**What is being asked:**
Transcribe the listing exactly, leaving out every picture.

**Dataset excerpt:**
◇ ◇ ◇ ◇

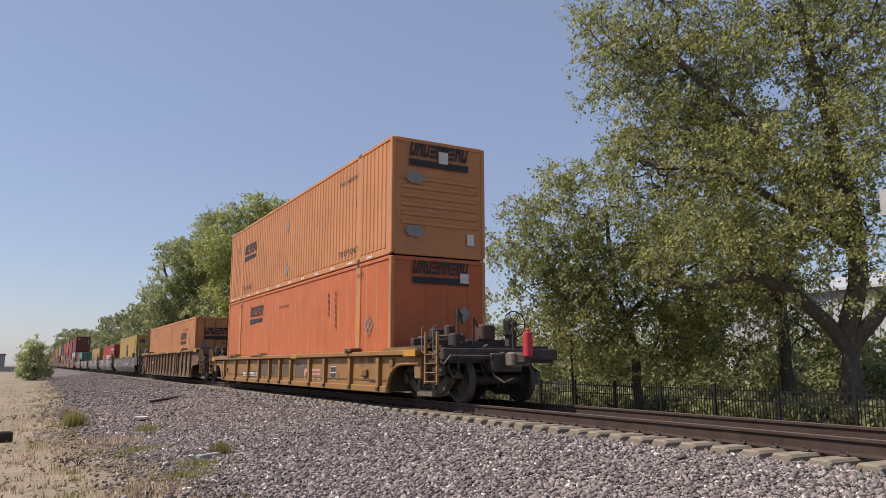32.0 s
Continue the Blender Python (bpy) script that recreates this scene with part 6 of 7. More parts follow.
filled_piece(u, GRAF, -6.5, -9.6, 0.22, 1.32, 3, SPRAY_CREAM, SPRAY_BLACK, 55, 0.1, SPRAY_TEAL, 0.045, cut=1.4)
throw_up(u, GRAF, -9.15, -9.8, 0.5, 1.3, "S", SPRAY_PALE, SPRAY_BLACK, 56, 0.12, 0.03, drop=SPRAY_TEAL, ribs="bend")
u = well_unit("grey well car unit with blue over-paint and white graffiti", P4[2], "D", seed=18, **G4)
filled_piece(u, GRAF, -0.5, -4.4, 0.22, 1.32, 3, WORN_WHITE, SPRAY_BLACK, 52, 0.2, SPRAY_WHITE)
hand_text(u, "STD", -3.95, 1.12, 0.16, SPRAY_WHITE)
hand_text(u, "OAL", -4.0, 0.88, 0.16, SPRAY_WHITE)
scrawl(u, GRAF, -4.65, -5.6, 1.1, 1.28, 5, SPRAY_WHITE, 56, 0.03)
filled_piece(u, GRAF, -7.25, -10.8, 0.22, 1.33, 4, WORN_WHITE, SPRAY_BLACK, 57, 0.06, SPRAY_GREY)
for k in (0, 1):
    c = container("mustard-yellow 20-foot container in a well car", P4[2] + 0.03 - 6.14 * k, 0.24, C_YELLOW, 6.058, 2.591, doors="far", post=C_YELLOW if k else C_SAND)
    arch_logo(c, -2.55, 1.1, 1.0, 0.8, NAVY_INK, False)
    vertical_name(c, 8, -0.5, 2.1, 0.11, NAVY_INK)
    vertical_name(c, 8, -0.72, 2.05, 0.11, NAVY_INK, seed=8)
    id_marks(c, 6.058, 2.591, INK, y=-4.7, end=False)
u = well_unit("grey well car unit with large white graffiti", P4[3], "C", seed=19, **G4)
filled_piece(u, GRAF, -0.6, -4.3, 0.22, 1.32, 3, WORN_WHITE, SPRAY_BLACK, 52, 0.16)
hand_text(u, "STD", -4.0, 1.14, 0.13, SPRAY_WHITE)
hand_text(u, "OAL", -4.05, 0.94, 0.13, SPRAY_WHITE)
filled_piece(u, GRAF, -7.15, -10.95, 0.22, 1.33, 5, WORN_WHITE, SPRAY_BLACK, 58, 0.05, SPRAY_GREY)
c = container("bright red 40-foot container with white lettering blocks", P4[3], 0.24, C_RED, H=2.591, post=RUSTY)
art("maker_emblem", [([(0.0, 0.5), (0.6, 0.56), (0.62, 0.02), (0.04, 0.0)], [(0, 1, 2, 3)])], WHITE, c, -1.215, -0.5, 1.15, wave, label="white flag emblem")
art("maker_emblem", blocks(5, 0.78, 0.62, 0.28, 0.06, 37), WHITE, c, -1.216, -3.9, 0.92, wave, label="large white emblem blocks")
art("maker_emblem", bars(13, 0.1, 0.15, 0.4), WHITE, c, -1.216, -9.05, 2.03, wave)
art("registration_mark", bars(11, 0.06, 0.13, 0.38), WHITE, c, -1.216, -11.1, 2.06, wave)
side_words(c, "42G1", -11.5, 1.92, 0.12, WHITE)
art("maker_emblem", [ribbon([(0.31 + 0.16 * math.cos(a), 0.28 + 0.16 * math.sin(a)) for a in [2 * math.pi * k / 16 for k in range(17)]], 0.05), rect(0.27, 0.2, 0.35, 0.36)], STICKER_RED, c, -1.218, -0.5, 1.15, wave)
notice(c, -11.47, 1.55)
notice(c, -11.47, 1.55, 0.14, 0.16, m=WHITE)
u = well_unit("grey well car unit with pale blue graffiti figure", P4[4], "B", ("joint", "coupler"), seed=20, **G4)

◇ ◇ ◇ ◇

**Answer to the task:**
32.0 s
Continue the Blender Python (bpy) script that recreates this scene with part 6 of 7. More parts follow.
filled_piece(u, GRAF, -6.5, -9.6, 0.22, 1.32, 3, SPRAY_CREAM, SPRAY_BLACK, 55, 0.1, SPRAY_TEAL, 0.045, cut=1.4)
throw_up(u, GRAF, -9.15, -9.8, 0.5, 1.3, "S", SPRAY_PALE, SPRAY_BLACK, 56, 0.12, 0.03, drop=SPRAY_TEAL, ribs="bend")
u = well_unit("grey well car unit with blue over-paint and white graffiti", P4[2], "D", seed=18, **G4)
filled_piece(u, GRAF, -0.5, -4.4, 0.22, 1.32, 3, WORN_WHITE, SPRAY_BLACK, 52, 0.2, SPRAY_WHITE)
hand_text(u, "STD", -3.95, 1.12, 0.16, SPRAY_WHITE)
hand_text(u, "OAL", -4.0, 0.88, 0.16, SPRAY_WHITE)
scrawl(u, GRAF, -4.65, -5.6, 1.1, 1.28, 5, SPRAY_WHITE, 56, 0.03)
filled_piece(u, GRAF, -7.25, -10.8, 0.22, 1.33, 4, WORN_WHITE, SPRAY_BLACK, 57, 0.06, SPRAY_GREY)
for k in (0, 1):
    c = container("mustard-yellow 20-foot container in a well car", P4[2] + 0.03 - 6.14 * k, 0.24, C_YELLOW, 6.058, 2.591, doors="far", post=C_YELLOW if k else C_SAND)
    arch_logo(c, -2.55, 1.1, 1.0, 0.8, NAVY_INK, False)
    vertical_name(c, 8, -0.5, 2.1, 0.11, NAVY_INK)
    vertical_name(c, 8, -0.72, 2.05, 0.11, NAVY_INK, seed=8)
    id_marks(c, 6.058, 2.591, INK, y=-4.7, end=False)
u = well_unit("grey well car unit with large white graffiti", P4[3], "C", seed=19, **G4)
filled_piece(u, GRAF, -0.6, -4.3, 0.22, 1.32, 3, WORN_WHITE, SPRAY_BLACK, 52, 0.16)
hand_text(u, "STD", -4.0, 1.14, 0.13, SPRAY_WHITE)
hand_text(u, "OAL", -4.05, 0.94, 0.13, SPRAY_WHITE)
filled_piece(u, GRAF, -7.15, -10.95, 0.22, 1.33, 5, WORN_WHITE, SPRAY_BLACK, 58, 0.05, SPRAY_GREY)
c = container("bright red 40-foot container with white lettering blocks", P4[3], 0.24, C_RED, H=2.591, post=RUSTY)
art("maker_emblem", [([(0.0, 0.5), (0.6, 0.56), (0.62, 0.02), (0.04, 0.0)], [(0, 1, 2, 3)])], WHITE, c, -1.215, -0.5, 1.15, wave, label="white flag emblem")
art("maker_emblem", blocks(5, 0.78, 0.62, 0.28, 0.06, 37), WHITE, c, -1.216, -3.9, 0.92, wave, label="large white emblem blocks")
art("maker_emblem", bars(13, 0.1, 0.15, 0.4), WHITE, c, -1.216, -9.05, 2.03, wave)
art("registration_mark", bars(11, 0.06, 0.13, 0.38), WHITE, c, -1.216, -11.1, 2.06, wave)
side_words(c, "42G1", -11.5, 1.92, 0.12, WHITE)
art("maker_emblem", [ribbon([(0.31 + 0.16 * math.cos(a), 0.28 + 0.16 * math.sin(a)) for a in [2 * math.pi * k / 16 for k in range(17)]], 0.05), rect(0.27, 0.2, 0.35, 0.36)], STICKER_RED, c, -1.218, -0.5, 1.15, wave)
notice(c, -11.47, 1.55)
notice(c, -11.47, 1.55, 0.14, 0.16, m=WHITE)
u = well_unit("grey well car unit with pale blue graffiti figure", P4[4], "B", ("joint", "coupler"), seed=20, **G4)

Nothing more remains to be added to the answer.